Fue entonces cuando Trump mencionó la posibilidad de entregar a Ucrania los misiles BJM-109 Tomahawk, de crucero de largo alcance, que pondrían Moscú a tiro de los ucranianos. Pero la idea se desechó pronto por dos razones: primero, porque todavía hay un importante repertorio de sanciones que Occidente puede aplicar, y de hecho el Tesoro USA las acaba de anunciar, dirigidas a las dos mayores petroleras de Rusia, Rosneft y Lukoil, La economía rusa se resentirá seriamente.
En segundo lugar, el recurso a los Tomahwak elevaría el rango de la confrontación hasta extremos peligrosos para Europa, y podría traer incluso a escena la amenaza nuclear.
Con todo, existe un hartazgo generalizado con respecto a esta guerra, que tiene lugar en el corazón de Europa y que enrarece el sistema global de relaciones internacionales.

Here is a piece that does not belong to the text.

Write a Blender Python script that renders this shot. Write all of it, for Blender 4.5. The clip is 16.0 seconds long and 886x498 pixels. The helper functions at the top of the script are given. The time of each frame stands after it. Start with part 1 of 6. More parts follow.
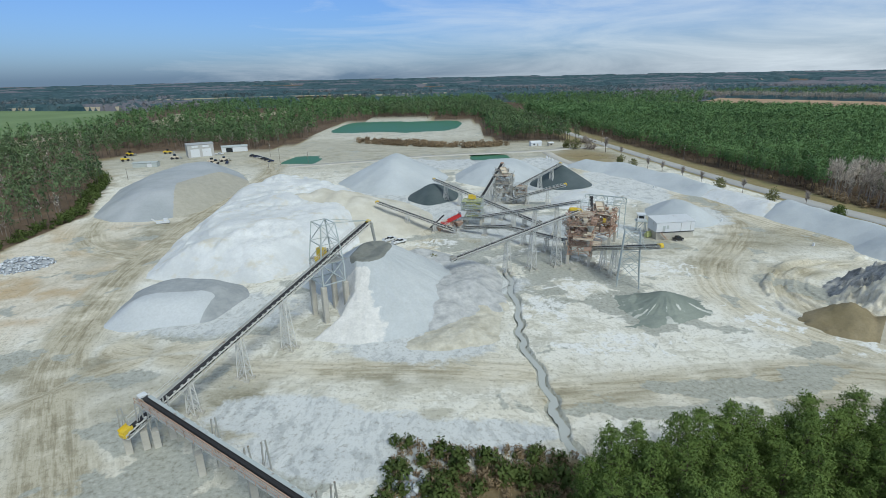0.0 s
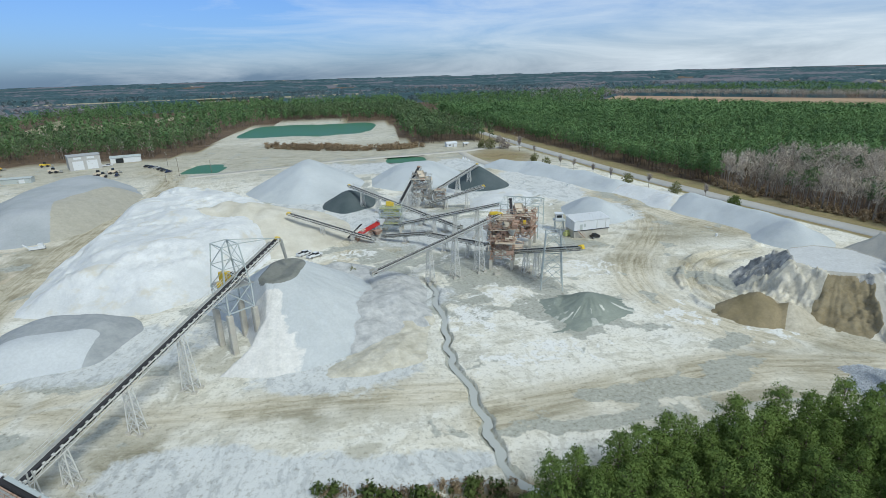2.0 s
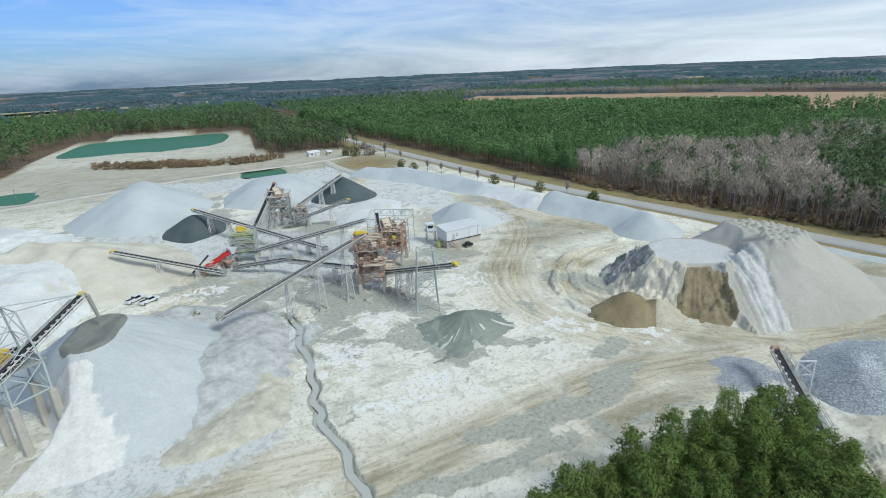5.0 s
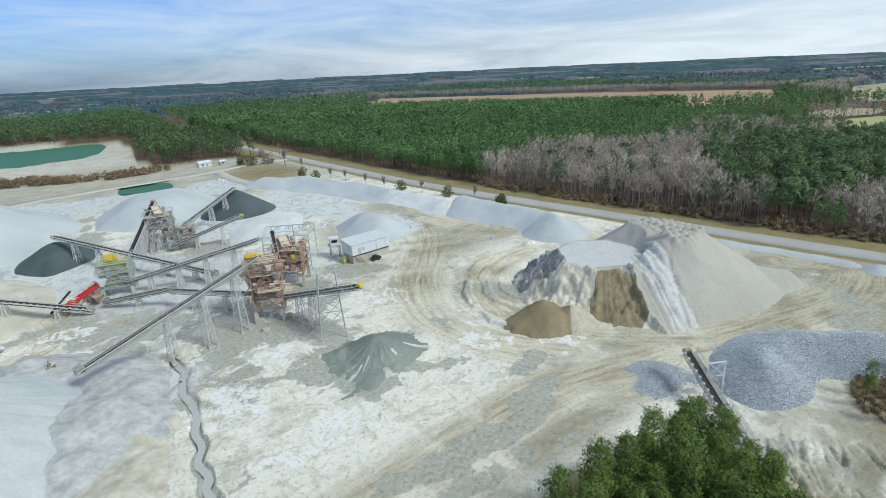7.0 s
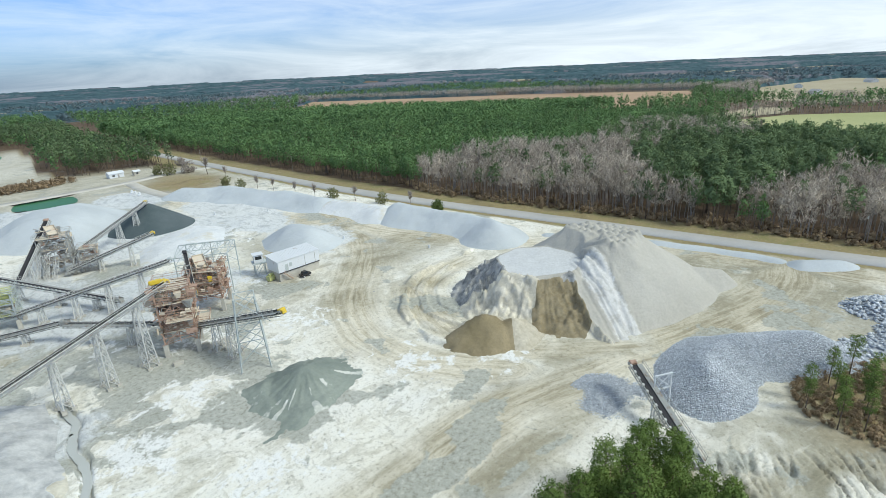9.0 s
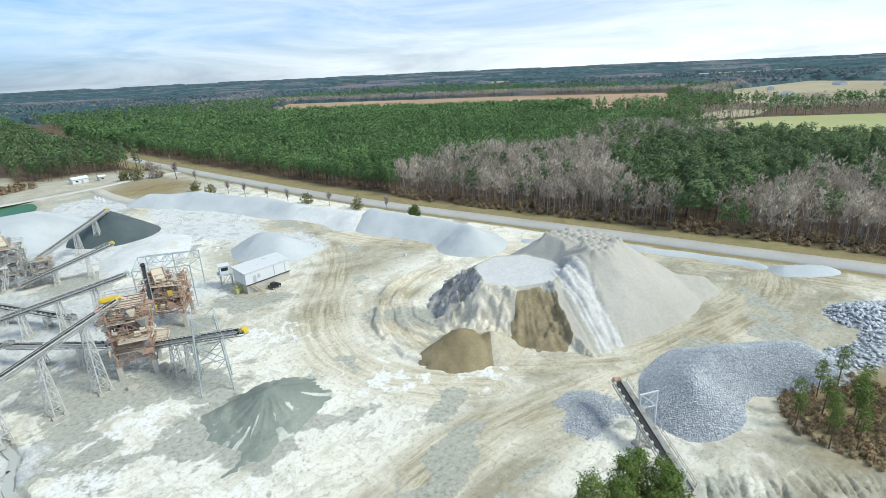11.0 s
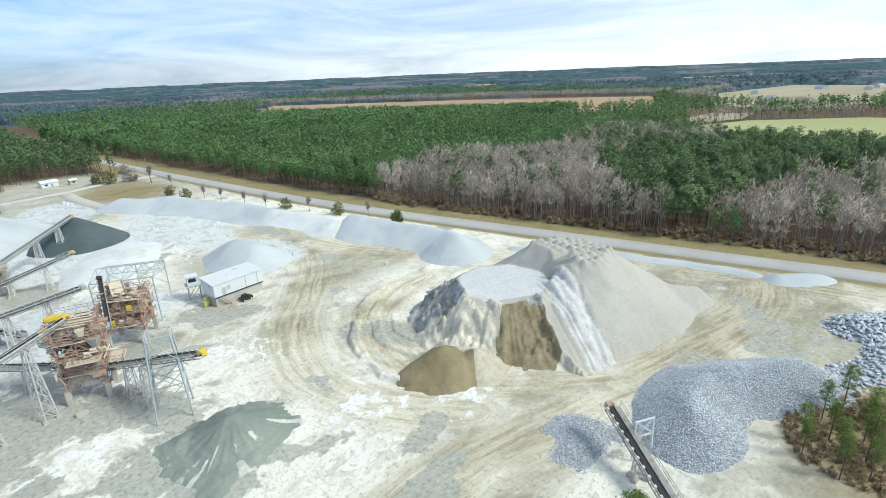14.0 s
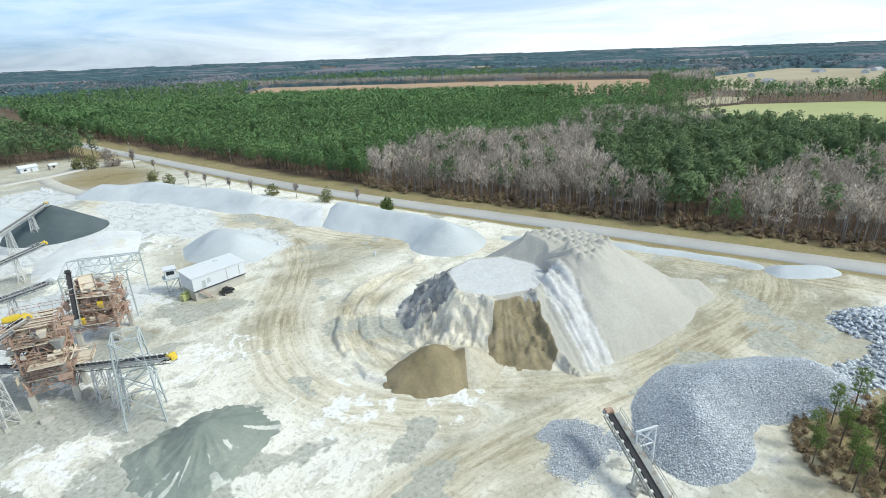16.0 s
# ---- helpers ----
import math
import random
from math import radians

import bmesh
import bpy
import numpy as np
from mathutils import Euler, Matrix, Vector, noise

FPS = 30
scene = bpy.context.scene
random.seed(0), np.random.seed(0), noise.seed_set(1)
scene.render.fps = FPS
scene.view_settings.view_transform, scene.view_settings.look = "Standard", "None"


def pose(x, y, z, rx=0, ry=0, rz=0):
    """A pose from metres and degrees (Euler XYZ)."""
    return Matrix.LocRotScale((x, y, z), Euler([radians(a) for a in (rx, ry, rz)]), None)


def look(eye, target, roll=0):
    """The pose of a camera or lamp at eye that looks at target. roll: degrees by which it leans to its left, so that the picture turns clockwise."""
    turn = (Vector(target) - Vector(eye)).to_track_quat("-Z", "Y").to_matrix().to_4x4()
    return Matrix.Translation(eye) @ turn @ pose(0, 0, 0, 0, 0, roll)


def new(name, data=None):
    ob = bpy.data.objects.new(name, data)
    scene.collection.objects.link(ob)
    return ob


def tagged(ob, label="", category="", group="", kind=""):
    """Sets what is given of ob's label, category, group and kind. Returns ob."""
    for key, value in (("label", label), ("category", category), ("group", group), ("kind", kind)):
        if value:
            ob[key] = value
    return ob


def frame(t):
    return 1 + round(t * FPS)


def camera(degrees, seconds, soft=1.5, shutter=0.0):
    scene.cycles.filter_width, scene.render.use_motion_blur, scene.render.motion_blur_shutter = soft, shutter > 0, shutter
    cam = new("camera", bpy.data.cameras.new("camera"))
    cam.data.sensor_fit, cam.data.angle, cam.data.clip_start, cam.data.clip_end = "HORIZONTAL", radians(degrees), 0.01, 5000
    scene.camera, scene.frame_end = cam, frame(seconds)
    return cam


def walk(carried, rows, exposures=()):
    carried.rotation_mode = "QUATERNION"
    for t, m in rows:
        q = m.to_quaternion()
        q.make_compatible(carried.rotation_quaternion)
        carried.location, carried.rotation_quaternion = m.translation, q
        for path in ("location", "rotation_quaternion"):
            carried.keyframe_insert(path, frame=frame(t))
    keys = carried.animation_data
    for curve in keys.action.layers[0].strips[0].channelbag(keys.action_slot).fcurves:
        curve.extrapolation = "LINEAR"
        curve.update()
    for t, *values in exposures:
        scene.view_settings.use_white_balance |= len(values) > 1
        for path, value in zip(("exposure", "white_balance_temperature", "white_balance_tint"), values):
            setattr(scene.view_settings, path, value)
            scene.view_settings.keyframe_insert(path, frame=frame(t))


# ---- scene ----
PATH = [
    (0.0, 23.94, 37.39, 58.29, -0.856, -18.864, -1.176),
    (0.5, 23.84, 39.26, 58.44, 0.675, -18.955, -1.145),
    (1.0, 24.17, 41.05, 58.62, 2.992, -18.977, -1.285),
    (1.5, 24.30, 42.97, 58.71, 5.677, -18.972, -1.384),
    (2.0, 24.79, 45.01, 58.84, 8.323, -19.046, -1.562),
    (2.5, 25.65, 47.13, 58.78, 11.358, -19.055, -1.846),
    (3.0, 26.41, 49.14, 58.97, 14.161, -19.133, -1.943),
    (3.5, 27.46, 51.48, 59.03, 16.535, -19.148, -2.109),
    (6.0, 34.82, 62.50, 59.34, 27.423, -19.344, -2.668),
    (6.5, 36.27, 64.38, 59.38, 30.453, -19.412, -2.707),
    (7.0, 38.15, 66.37, 59.25, 32.569, -19.452, -2.764),
    (7.5, 39.81, 68.29, 59.14, 33.938, -19.457, -2.785),
    (8.0, 41.66, 69.88, 58.93, 35.607, -19.454, -2.838),
    (8.5, 43.25, 71.15, 58.93, 37.900, -19.485, -2.857),
    (9.0, 44.67, 72.45, 58.93, 39.541, -19.512, -2.763),
    (11.5, 50.85, 76.91, 58.75, 42.037, -19.373, -2.554),
    (12.0, 51.90, 77.70, 58.55, 42.338, -19.332, -2.467),
    (12.5, 52.92, 78.40, 58.40, 42.552, -19.336, -2.408),
    (13.0, 53.96, 79.17, 58.24, 42.804, -19.302, -2.358),
    (13.5, 55.09, 79.90, 58.12, 43.009, -19.267, -2.344),
    (14.0, 56.15, 80.76, 57.99, 43.265, -19.203, -2.283),
    (14.5, 57.38, 81.61, 57.88, 43.447, -19.165, -2.200),
    (15.0, 58.59, 82.57, 57.82, 43.625, -19.168, -2.190),
    (15.5, 59.93, 83.62, 57.70, 43.758, -20.029, -2.168),
    (16.0, 61.28, 84.77, 57.70, 43.895, -21.034, -2.104),
]
cam = camera(81.5, 16.0, soft=0.5)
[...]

Ha sido significativo que el primer ministro finlandés, Petteri Orpo, de centro derecha, acabe de declarar en Bruselas, adonde ha acudido a la reunión de líderes de la UE, que Donald Trump debería permitir a Ucrania utilizar los misiles de crucero Tomahawk de largo alcance de Estados Unidos para atacar objetivos en el interior de Rusia. No en vano Finlandia tiene una frontera de 1.300 kilómetros con Rusia. Sabe de lo que habla.

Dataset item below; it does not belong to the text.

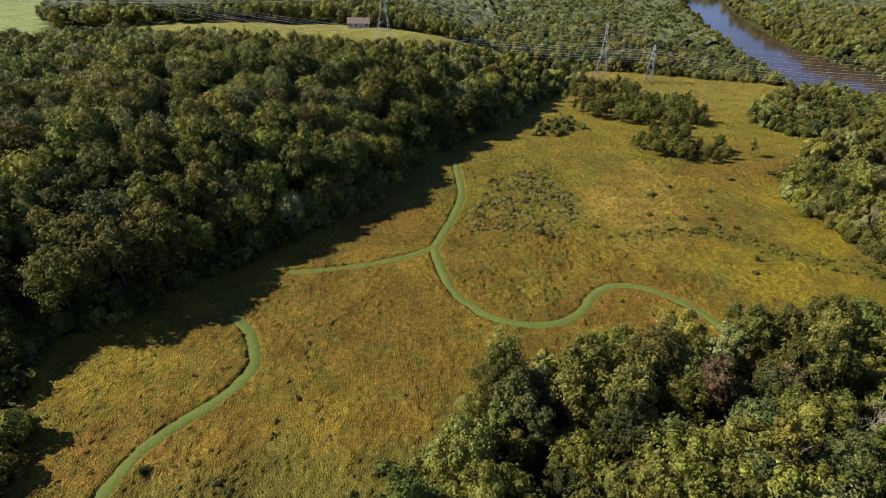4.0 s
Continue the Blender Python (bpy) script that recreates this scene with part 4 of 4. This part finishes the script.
def lattice_tower(tall, foot_half, waist_half, arms, name="pylon"):
    """A steel lattice pylon: four legs, bracing, arms and insulators."""
    root = new(name)
    waist = tall * 0.55
    corners = [(-1, -1), (1, -1), (1, 1), (-1, 1)]

    def half(z):
        return foot_half + (waist_half - foot_half) * min(1, z / waist) if z < waist else waist_half + (0.3 - waist_half) * (z - waist) / (tall - waist)
    levels = [0, 0.2 * tall, 0.38 * tall, waist, 0.68 * tall, 0.8 * tall, 0.9 * tall, tall]
    for cx0, cy0 in corners:
        line = [(cx0 * half(a), cy0 * half(a), a - (1 if a == 0 else 0)) for a in levels]
        part("leg", mesh_from("leg", *tube(line, 0.13), mat_steel), root)
    for k in range(4):
        (ax0, ay0), (bx0, by0) = corners[k], corners[(k + 1) % 4]
        for flip in (0, 1):
            line = [((ax0, bx0)[(n + flip) % 2] * half(a), (ay0, by0)[(n + flip) % 2] * half(a), a) for n, a in enumerate(levels)]
            part("bracing", mesh_from("bracing", *tube(line, 0.06), mat_steel), root)
    tips = []
    for z, reach in arms:
        a, b = half(z), half(z + 1.6)
        way = [(-a, -a, z), (-reach, 0, z), (-a, a, z), (a, a, z), (reach, 0, z), (a, -a, z), (b, -b, z + 1.6), (reach, 0, z), (b, b, z + 1.6),
               (-b, b, z + 1.6), (-reach, 0, z), (-b, -b, z + 1.6)]
        rim = np.array([(0.03, 1, 0), (-0.03, 0, 1), (0.03, -1, 0), (-0.03, 0, -1)]) * 0.1
        v = (np.array(way)[:, None] + rim[None]).reshape(-1, 3)
        f = [(4 * i + k, 4 * i + (k + 1) % 4, 4 * i + 4 + (k + 1) % 4, 4 * i + 4 + k) for i in range(len(way) - 1) for k in range(4)]
        tips += [np.array((side * reach, 0, z - 1.8)) for side in (-1, 1)]
        arm = part("crossarm", mesh_from("crossarm", v, np.array(f), mat_steel), root)
        for side in (-1, 1):
            v, f = [], []
            for q in range(6):
                bar(v, f, (side * reach, 0, z - 0.3 * q), (side * reach, 0, z - 0.3 * q - 0.22), 0.13, 0.07, 6)
            part("insulator", mesh_from("insulator", np.array(v), np.array(f), mat_glass), arm)
    return root, tips


TYPES = {"tall": (41, 5.0, 1.3, [(29, 6.5), (34, 5.6), (38.5, 4.6)]), "three": (27, 3.4, 1.1, [(17, 5.0), (20.5, 6.2), (24, 4.6)])}
PYLONS = [("tall", -39, 404, 86), ("tall", 119, 412, 88), ("three", 155, 412, 88), ("three", 406, 392, 95), ("three", 402, 369, 95), ("three", 408, 340, 95), ("three", 630, 367, 100),
          ("three", 627, 352, 100), ("three", 674, 345, 100), ("three", 762, 148, 170), ("three", 749, 136, 170), ("three", 794, -52, 175),
          ("three", 860, -90, 175), ("three", 858, -106, 175)]
first, ends = {}, []
for kind, x, y, turn in PYLONS:
    m = pose(x, y, float(height(x, y)), 0, 0, turn)
    if kind not in first:
        ob, tips = lattice_tower(*TYPES[kind])
        tagged(ob, "tall grey steel lattice pylon standing in the cleared strip", "pylon", "pylons of the power line")
        ob.matrix_basis = m
        first[kind] = ob, tips
    else:
        copy_thing(first[kind][0], m)
    ends.append([m @ Vector(q) for q in first[kind][1]])


def conductor(a, b, sag, thick):
    s = np.linspace(0, 1, 17)[:, None]
    line = np.array(a) * (1 - s) + np.array(b) * s - np.c_[0 * s, 0 * s, sag * 4 * s * (1 - s)]
    way = np.array(b - a)
    u = np.cross(way, (0, 0, 1))
    u /= np.linalg.norm(u)
    rim = np.array([u, (0, 0, 1), -u, (0, 0, -1)]) * thick
    v = (line[:, None] + rim[None]).reshape(-1, 3)
    f = [(4 * i + k, 4 * i + (k + 1) % 4, 4 * i + 4 + (k + 1) % 4, 4 * i + 4 + k) for i in range(16) for k in range(4)]
    ob = new("power_cable", mesh_from("power_cable", v, np.array(f), mat_wire))
    tagged(ob, "thin sagging grey power cable strung between pylons", "power cable", "cables of the power line")


for a, b in ((0, 1), (1, 3), (2, 4), (3, 6), (4, 7), (5, 8), (6, 9), (7, 10), (9, 11)):
    for n in range(6):
        conductor(ends[a][n], ends[b][n], 7, 0.05 if a < 3 else 0.03)
for n in range(6):
    conductor(ends[0][n], ends[0][n] + Vector((-420, -20, 4)), 7, 0.08)
    conductor(ends[2][n], ends[2][n] + Vector((-380, 20, 30)), 7, 0.07)

# ---------------------------------------------------------------- houses
WALLS = {"white": (mat_white, "white"), "brick": (mat_brick, "reddish"), "tan": (mat_tan, "tan")}
ROOFS = {"grey": (mat_roof, "grey"), "brown": (mat_roof_b, "brown")}
for x, y, w, d, h, turn, wall, roof in HOMES:
    w, d, h = (0.82 * w, 0.82 * d, 0.78 * h) if x > 600 else (w, d, h)
    root = new("house")
    bm = bmesh.new()
    box(bm, -w / 2, -d / 2, -1, w / 2, d / 2, h)
    rise = d * 0.32
    g = [bm.verts.new(q) for q in ((-w / 2, -d / 2, h), (-w / 2, d / 2, h), (-w / 2, 0, h + rise), (w / 2, -d / 2, h), (w / 2, d / 2, h), (w / 2, 0, h + rise))]
    bm.faces.new((g[0], g[2], g[1])), bm.faces.new((g[3], g[4], g[5]))
    part("wall", (bm, WALLS[wall][0]), root)
    bm = bmesh.new()
    for side in (-1, 1):
        q = [(-w / 2 - 0.6, side * (d / 2 + 0.6), h - 0.35), (w / 2 + 0.6, side * (d / 2 + 0.6), h - 0.35), (w / 2 + 0.6, 0, h + rise + 0.06), (-w / 2 - 0.6, 0, h + rise + 0.06)]
        top = [bm.verts.new((a, b, c + 0.3)) for a, b, c in q]
        low = [bm.verts.new(v) for v in q]
        bm.faces.new(top), bm.faces.new(low[::-1])
        for k in range(4):
            bm.faces.new((top[k], low[k], low[(k + 1) % 4], top[(k + 1) % 4]))
    bmesh.ops.recalc_face_normals(bm, faces=bm.faces)
    part("roof", (bm, ROOFS[roof][0]), root, ROOFS[roof][1] + " shingle roof")
    bm = bmesh.new()
    box(bm, w * 0.2, -0.5, h, w * 0.2 + 1, 0.5, h + rise + 1.4)
    part("chimney", (bm, mat_brick), root)
    count = max(3, int(w / 4))
    for side in (-1, 1):
        for k in range(count):
            px = -w / 2 + (k + 0.5) * w / count
            bm = bmesh.new()
            if side < 0 and k == count // 2:
                box(bm, px - 0.55, side * d / 2 - 0.06, 0, px + 0.55, side * d / 2 + 0.06, 2.1)
                part("door", (bm, mat_brick), root)
            else:
                box(bm, px - 0.8, side * d / 2 - 0.05, h * 0.35, px + 0.8, side * d / 2 + 0.05, h * 0.35 + 1.5)
                part("window", (bm, mat_glass), root)
    tagged(root, f"{'long' if w > 30 else 'small'} {WALLS[wall][1]} house with a {ROOFS[roof][1]} gabled roof", "house", "houses round the lakes and fields")
    root.matrix_basis = pose(x, y, float(height(x, y)), 0, 0, turn)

En definitiva, esta guerra no puede prolongarse y Occidente ha de disponerse a tomar decisiones. Primero, hay que aclarar si los EEUU están decididos a mantener incondicionalmente su apoyo a Ucrania y hasta qué punto Europa va a prestarse a incrementar significativamente su aporte de armamento. Será muy importante negociar con China al menos su neutralidad en el pleito y plantear un plan de respuesta frente a Rusia, basado en el estrangulamiento económico progresivo y en el refuerzo gradual del armamento puesto a disposición de Kiev. Se trata en el fondo de convencer a Putin de que Occidente no claudicará. Porque si no existiera esta firme voluntad de Washington, de la que no hay razones para dudar de momento, lo más atinado sería dejar caer a Ucrania y atenerse a las consecuencias. Porque Putin, en el fondo, está explorando hasta dónde piensa llegar Occidente en la defensa de sus posiciones.